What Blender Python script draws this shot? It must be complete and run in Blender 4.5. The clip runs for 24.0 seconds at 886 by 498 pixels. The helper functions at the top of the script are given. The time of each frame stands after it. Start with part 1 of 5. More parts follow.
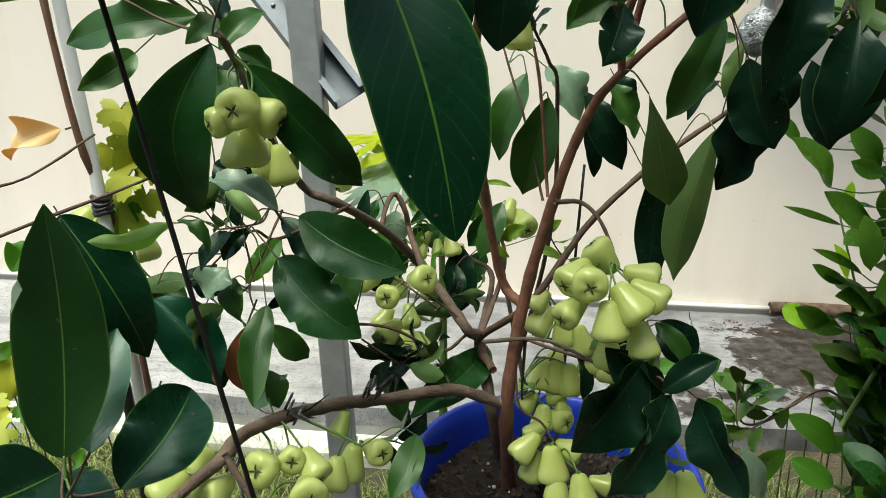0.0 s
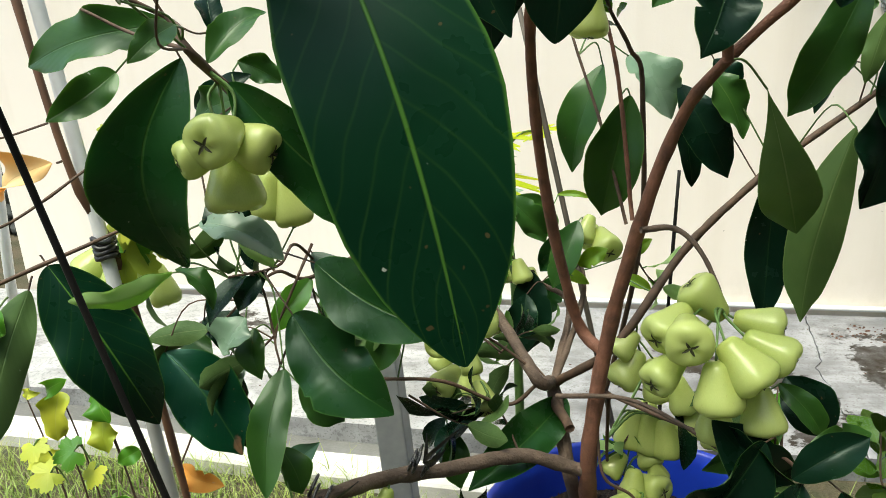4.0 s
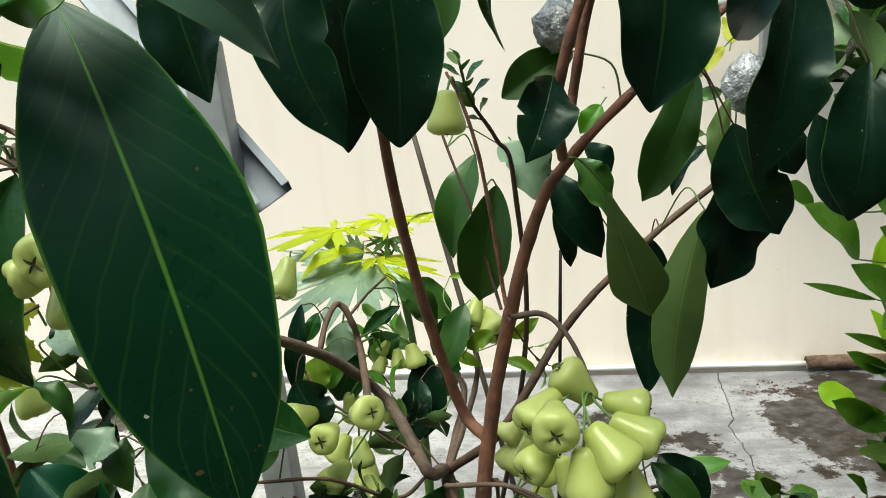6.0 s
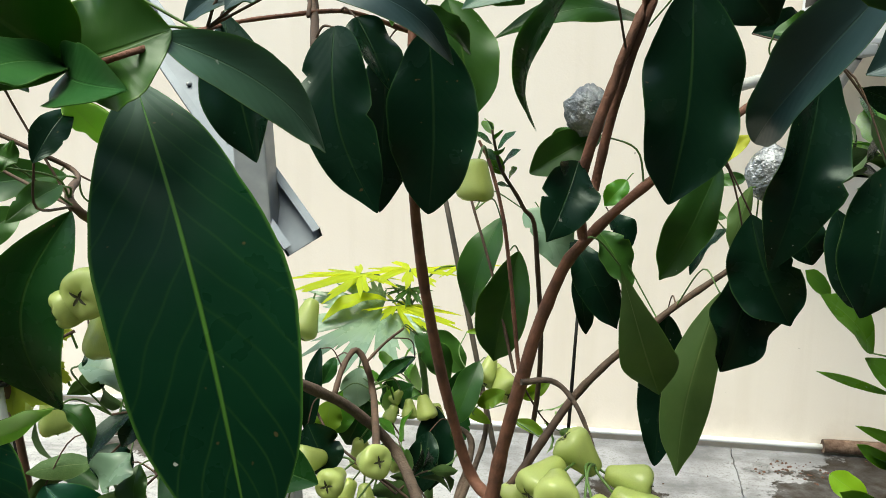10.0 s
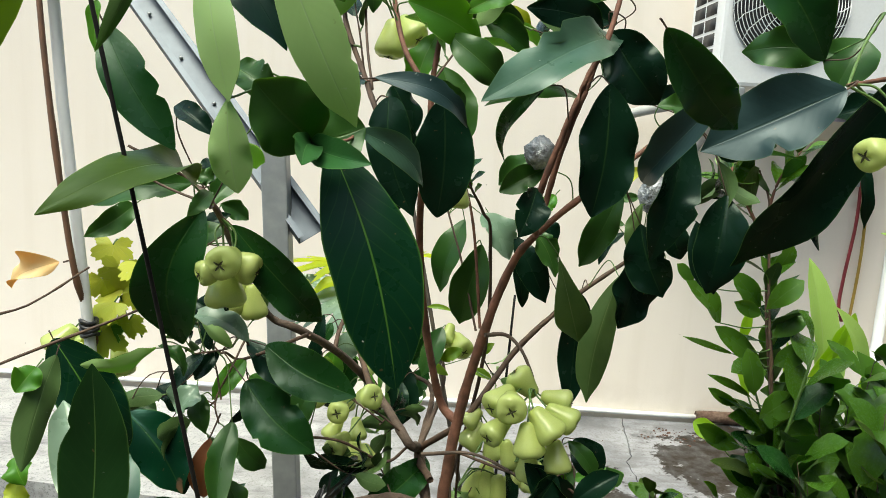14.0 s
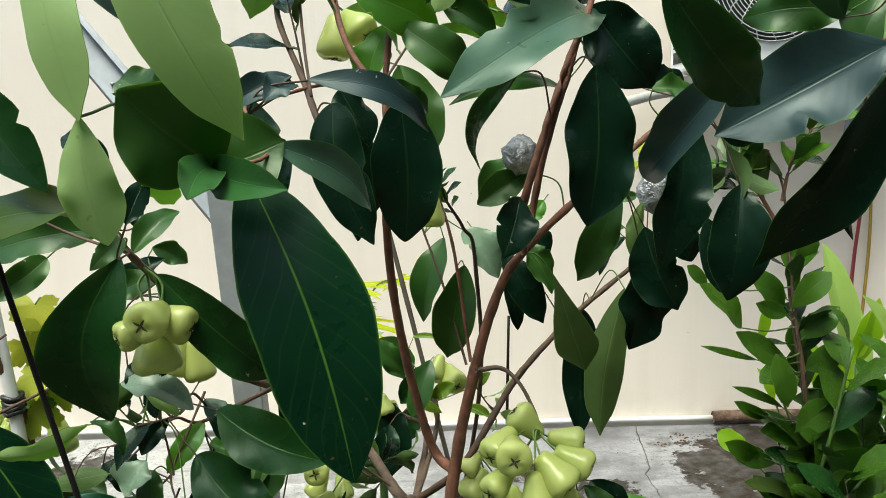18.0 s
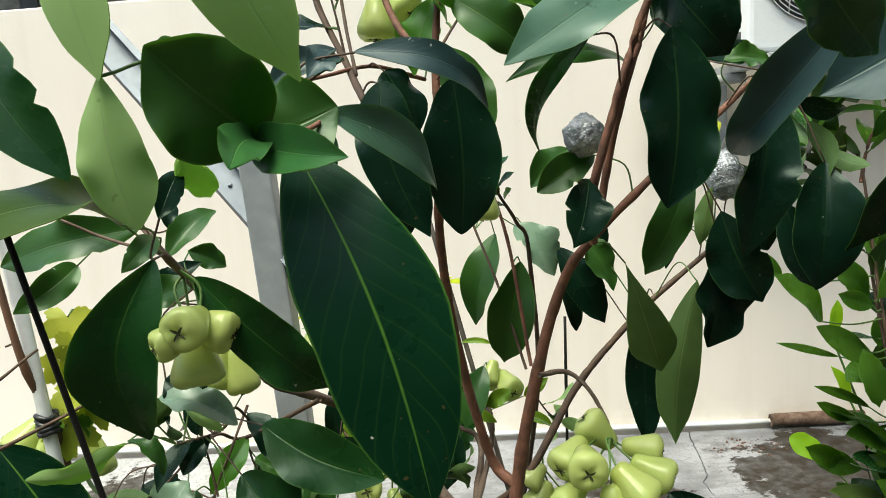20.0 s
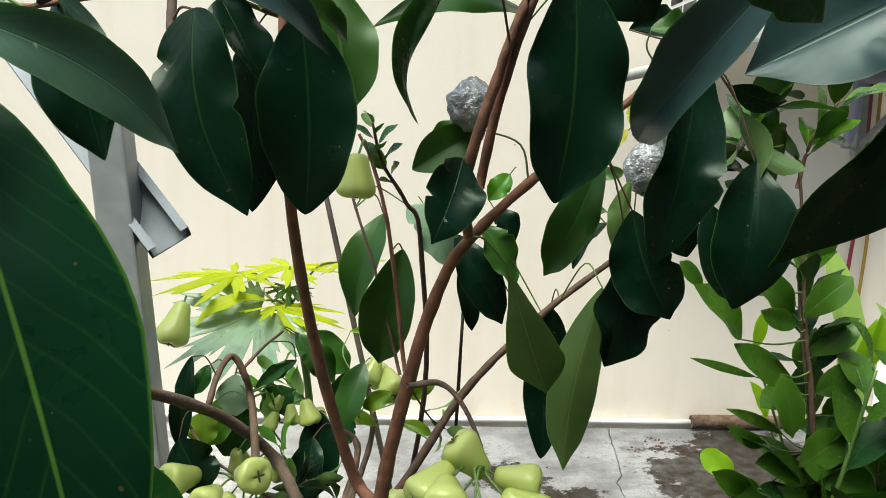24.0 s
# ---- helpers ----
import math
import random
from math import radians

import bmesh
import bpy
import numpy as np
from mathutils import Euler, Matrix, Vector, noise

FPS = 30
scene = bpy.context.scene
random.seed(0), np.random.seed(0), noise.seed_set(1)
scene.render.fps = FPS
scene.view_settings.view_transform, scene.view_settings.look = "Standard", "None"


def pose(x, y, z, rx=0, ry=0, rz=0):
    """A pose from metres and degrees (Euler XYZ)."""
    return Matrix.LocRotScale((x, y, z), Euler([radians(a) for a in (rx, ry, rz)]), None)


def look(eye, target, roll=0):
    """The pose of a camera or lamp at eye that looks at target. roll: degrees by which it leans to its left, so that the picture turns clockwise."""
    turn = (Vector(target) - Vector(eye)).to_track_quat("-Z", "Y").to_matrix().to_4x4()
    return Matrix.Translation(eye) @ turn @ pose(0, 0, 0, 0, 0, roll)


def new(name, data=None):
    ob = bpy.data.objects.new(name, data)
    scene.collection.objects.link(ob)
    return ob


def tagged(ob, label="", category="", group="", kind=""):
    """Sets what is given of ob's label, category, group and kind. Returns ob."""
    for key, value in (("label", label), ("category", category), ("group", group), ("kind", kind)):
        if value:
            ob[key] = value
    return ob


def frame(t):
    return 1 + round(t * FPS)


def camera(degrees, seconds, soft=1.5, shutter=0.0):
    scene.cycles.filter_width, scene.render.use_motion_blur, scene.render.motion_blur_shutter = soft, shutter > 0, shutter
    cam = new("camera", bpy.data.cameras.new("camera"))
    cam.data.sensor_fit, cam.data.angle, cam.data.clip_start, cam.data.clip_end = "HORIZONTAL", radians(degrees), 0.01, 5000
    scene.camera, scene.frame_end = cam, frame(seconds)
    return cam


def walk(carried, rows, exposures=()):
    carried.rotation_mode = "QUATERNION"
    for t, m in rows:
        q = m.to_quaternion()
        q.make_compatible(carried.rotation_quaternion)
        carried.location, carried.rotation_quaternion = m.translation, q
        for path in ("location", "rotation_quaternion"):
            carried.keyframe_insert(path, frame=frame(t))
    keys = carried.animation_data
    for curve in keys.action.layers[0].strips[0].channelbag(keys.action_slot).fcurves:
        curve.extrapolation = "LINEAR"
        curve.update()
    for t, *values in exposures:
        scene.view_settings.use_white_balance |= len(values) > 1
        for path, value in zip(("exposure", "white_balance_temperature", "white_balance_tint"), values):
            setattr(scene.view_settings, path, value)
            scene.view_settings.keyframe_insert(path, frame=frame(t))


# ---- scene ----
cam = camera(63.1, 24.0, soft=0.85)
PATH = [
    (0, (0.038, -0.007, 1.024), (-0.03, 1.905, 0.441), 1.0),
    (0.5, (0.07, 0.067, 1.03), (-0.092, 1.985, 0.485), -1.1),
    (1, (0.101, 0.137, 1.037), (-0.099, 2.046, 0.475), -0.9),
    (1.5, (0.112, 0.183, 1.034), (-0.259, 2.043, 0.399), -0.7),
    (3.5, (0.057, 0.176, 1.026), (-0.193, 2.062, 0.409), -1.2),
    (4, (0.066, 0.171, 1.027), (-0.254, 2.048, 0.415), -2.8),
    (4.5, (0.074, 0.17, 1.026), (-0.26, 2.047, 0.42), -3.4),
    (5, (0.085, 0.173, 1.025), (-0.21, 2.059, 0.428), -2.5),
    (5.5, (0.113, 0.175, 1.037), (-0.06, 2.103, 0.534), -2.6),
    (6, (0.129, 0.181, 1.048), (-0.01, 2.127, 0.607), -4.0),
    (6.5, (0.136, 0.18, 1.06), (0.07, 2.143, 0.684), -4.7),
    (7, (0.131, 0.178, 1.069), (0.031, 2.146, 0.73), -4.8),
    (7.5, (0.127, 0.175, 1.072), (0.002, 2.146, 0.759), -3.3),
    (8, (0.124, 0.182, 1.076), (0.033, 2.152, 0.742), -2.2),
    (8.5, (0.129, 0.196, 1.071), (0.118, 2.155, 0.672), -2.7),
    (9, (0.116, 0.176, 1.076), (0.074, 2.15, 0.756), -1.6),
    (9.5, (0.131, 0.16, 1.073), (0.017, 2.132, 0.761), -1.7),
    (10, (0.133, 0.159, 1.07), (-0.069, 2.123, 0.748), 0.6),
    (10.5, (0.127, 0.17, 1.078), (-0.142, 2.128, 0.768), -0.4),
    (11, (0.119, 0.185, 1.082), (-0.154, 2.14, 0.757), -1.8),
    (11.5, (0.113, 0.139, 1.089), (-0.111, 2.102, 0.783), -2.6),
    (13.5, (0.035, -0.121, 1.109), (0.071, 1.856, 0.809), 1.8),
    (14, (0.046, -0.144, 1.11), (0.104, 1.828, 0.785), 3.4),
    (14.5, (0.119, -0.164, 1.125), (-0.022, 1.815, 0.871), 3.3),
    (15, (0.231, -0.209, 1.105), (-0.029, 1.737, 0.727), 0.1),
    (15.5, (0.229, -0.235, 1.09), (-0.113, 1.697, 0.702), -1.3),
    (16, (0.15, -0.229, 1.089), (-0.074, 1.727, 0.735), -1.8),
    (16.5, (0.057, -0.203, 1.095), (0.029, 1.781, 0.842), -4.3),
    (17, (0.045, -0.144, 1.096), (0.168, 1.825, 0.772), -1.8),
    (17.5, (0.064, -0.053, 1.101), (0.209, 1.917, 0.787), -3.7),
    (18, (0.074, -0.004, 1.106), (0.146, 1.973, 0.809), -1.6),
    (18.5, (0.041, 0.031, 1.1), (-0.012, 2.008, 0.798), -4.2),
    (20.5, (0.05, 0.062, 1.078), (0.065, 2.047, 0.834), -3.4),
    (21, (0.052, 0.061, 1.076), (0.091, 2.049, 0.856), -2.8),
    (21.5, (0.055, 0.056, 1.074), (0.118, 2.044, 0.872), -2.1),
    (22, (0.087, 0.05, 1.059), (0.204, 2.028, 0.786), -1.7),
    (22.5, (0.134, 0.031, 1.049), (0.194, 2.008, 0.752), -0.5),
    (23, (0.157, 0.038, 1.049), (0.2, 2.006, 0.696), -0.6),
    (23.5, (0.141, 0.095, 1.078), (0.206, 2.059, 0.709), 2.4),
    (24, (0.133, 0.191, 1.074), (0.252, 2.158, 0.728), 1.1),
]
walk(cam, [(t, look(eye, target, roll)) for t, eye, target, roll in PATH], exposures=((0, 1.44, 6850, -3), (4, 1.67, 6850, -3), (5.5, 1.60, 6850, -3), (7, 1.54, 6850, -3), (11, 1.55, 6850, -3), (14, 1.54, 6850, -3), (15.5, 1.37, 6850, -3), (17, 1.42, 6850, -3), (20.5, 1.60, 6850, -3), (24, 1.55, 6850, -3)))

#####

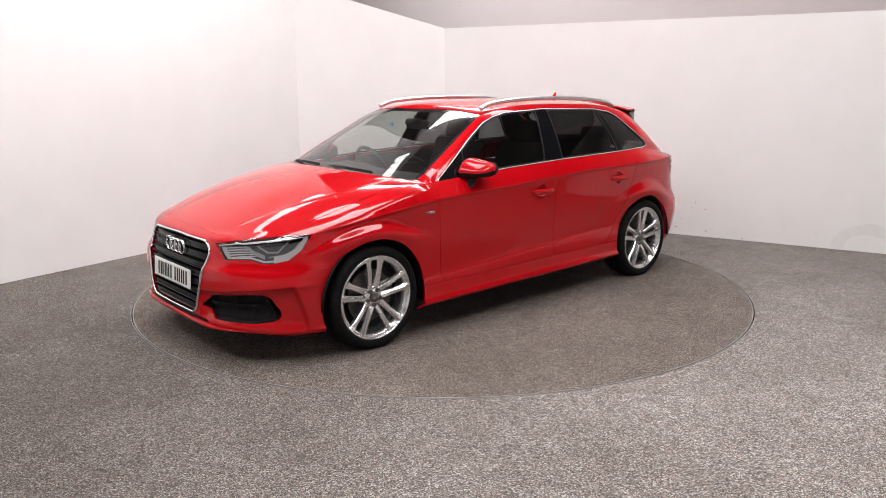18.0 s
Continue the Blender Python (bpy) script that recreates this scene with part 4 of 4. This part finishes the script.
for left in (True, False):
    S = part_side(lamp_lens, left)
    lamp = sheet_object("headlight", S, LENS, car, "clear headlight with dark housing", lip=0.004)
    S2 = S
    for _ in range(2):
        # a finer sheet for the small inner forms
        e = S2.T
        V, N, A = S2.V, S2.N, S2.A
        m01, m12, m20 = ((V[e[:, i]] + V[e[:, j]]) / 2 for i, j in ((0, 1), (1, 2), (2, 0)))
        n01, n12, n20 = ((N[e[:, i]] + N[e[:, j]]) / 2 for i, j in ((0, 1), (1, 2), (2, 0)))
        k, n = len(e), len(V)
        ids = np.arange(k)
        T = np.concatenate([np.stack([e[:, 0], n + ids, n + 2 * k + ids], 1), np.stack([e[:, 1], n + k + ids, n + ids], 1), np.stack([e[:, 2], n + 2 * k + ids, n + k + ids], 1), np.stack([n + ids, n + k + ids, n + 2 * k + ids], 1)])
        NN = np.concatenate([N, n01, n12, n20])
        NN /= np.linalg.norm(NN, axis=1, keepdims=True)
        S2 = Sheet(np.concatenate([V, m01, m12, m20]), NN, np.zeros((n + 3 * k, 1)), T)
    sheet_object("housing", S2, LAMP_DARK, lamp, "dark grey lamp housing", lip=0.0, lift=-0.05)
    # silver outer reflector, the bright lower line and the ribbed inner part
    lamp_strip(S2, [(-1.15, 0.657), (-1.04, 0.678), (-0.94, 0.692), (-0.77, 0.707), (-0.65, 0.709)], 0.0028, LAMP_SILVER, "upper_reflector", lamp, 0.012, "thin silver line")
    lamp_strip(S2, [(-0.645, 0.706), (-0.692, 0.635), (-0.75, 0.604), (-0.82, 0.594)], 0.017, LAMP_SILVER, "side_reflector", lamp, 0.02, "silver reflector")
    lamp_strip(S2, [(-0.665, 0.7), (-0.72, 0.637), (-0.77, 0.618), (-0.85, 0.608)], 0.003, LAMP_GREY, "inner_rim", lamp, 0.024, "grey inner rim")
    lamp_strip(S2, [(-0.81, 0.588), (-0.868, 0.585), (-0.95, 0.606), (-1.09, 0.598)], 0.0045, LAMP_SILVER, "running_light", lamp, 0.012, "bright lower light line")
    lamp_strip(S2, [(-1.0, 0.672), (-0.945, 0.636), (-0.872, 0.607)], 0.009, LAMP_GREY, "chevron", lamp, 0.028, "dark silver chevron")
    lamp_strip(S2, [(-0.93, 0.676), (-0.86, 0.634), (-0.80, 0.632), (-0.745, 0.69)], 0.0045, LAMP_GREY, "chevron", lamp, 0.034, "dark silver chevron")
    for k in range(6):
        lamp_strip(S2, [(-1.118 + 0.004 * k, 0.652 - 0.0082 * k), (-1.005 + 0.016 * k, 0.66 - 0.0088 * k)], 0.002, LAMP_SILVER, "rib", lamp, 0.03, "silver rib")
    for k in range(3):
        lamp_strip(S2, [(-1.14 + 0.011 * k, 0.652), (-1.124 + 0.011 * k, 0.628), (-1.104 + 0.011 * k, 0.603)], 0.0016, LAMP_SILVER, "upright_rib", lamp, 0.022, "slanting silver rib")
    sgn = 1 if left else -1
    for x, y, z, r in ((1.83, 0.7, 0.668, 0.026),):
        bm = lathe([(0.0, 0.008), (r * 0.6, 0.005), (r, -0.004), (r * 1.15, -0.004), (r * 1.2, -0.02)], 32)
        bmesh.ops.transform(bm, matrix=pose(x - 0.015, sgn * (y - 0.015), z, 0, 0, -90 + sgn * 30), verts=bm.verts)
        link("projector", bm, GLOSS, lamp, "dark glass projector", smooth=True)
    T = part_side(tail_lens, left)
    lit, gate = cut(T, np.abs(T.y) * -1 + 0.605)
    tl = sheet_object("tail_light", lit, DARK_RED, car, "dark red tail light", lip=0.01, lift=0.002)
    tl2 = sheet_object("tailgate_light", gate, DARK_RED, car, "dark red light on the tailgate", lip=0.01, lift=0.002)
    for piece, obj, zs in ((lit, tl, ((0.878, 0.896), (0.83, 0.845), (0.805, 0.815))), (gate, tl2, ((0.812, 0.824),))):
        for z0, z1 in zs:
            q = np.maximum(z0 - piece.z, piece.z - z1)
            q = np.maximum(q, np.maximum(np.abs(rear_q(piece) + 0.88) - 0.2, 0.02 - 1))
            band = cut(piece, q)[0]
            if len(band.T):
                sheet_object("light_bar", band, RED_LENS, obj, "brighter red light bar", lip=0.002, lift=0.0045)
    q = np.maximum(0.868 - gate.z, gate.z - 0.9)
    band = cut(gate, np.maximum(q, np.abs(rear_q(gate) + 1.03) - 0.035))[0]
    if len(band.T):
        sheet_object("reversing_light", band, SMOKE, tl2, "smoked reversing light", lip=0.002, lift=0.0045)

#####

Look above for the line containing "What Blender Python", then write out every line from there down to the line containing "q.make_compatible(carried.rotation_quaternion)", that line included, with no pictures.

What Blender Python script draws this shot? It must be complete and run in Blender 4.5. The clip runs for 24.0 seconds at 886 by 498 pixels. The helper functions at the top of the script are given. The time of each frame stands after it. Start with part 1 of 5. More parts follow.
0.0 s
4.0 s
6.0 s
10.0 s
14.0 s
18.0 s
20.0 s
24.0 s
# ---- helpers ----
import math
import random
from math import radians

import bmesh
import bpy
import numpy as np
from mathutils import Euler, Matrix, Vector, noise

FPS = 30
scene = bpy.context.scene
random.seed(0), np.random.seed(0), noise.seed_set(1)
scene.render.fps = FPS
scene.view_settings.view_transform, scene.view_settings.look = "Standard", "None"


def pose(x, y, z, rx=0, ry=0, rz=0):
    """A pose from metres and degrees (Euler XYZ)."""
    return Matrix.LocRotScale((x, y, z), Euler([radians(a) for a in (rx, ry, rz)]), None)


def look(eye, target, roll=0):
    """The pose of a camera or lamp at eye that looks at target. roll: degrees by which it leans to its left, so that the picture turns clockwise."""
    turn = (Vector(target) - Vector(eye)).to_track_quat("-Z", "Y").to_matrix().to_4x4()
    return Matrix.Translation(eye) @ turn @ pose(0, 0, 0, 0, 0, roll)


def new(name, data=None):
    ob = bpy.data.objects.new(name, data)
    scene.collection.objects.link(ob)
    return ob


def tagged(ob, label="", category="", group="", kind=""):
    """Sets what is given of ob's label, category, group and kind. Returns ob."""
    for key, value in (("label", label), ("category", category), ("group", group), ("kind", kind)):
        if value:
            ob[key] = value
    return ob


def frame(t):
    return 1 + round(t * FPS)


def camera(degrees, seconds, soft=1.5, shutter=0.0):
    scene.cycles.filter_width, scene.render.use_motion_blur, scene.render.motion_blur_shutter = soft, shutter > 0, shutter
    cam = new("camera", bpy.data.cameras.new("camera"))
    cam.data.sensor_fit, cam.data.angle, cam.data.clip_start, cam.data.clip_end = "HORIZONTAL", radians(degrees), 0.01, 5000
    scene.camera, scene.frame_end = cam, frame(seconds)
    return cam


def walk(carried, rows, exposures=()):
    carried.rotation_mode = "QUATERNION"
    for t, m in rows:
        q = m.to_quaternion()
        q.make_compatible(carried.rotation_quaternion)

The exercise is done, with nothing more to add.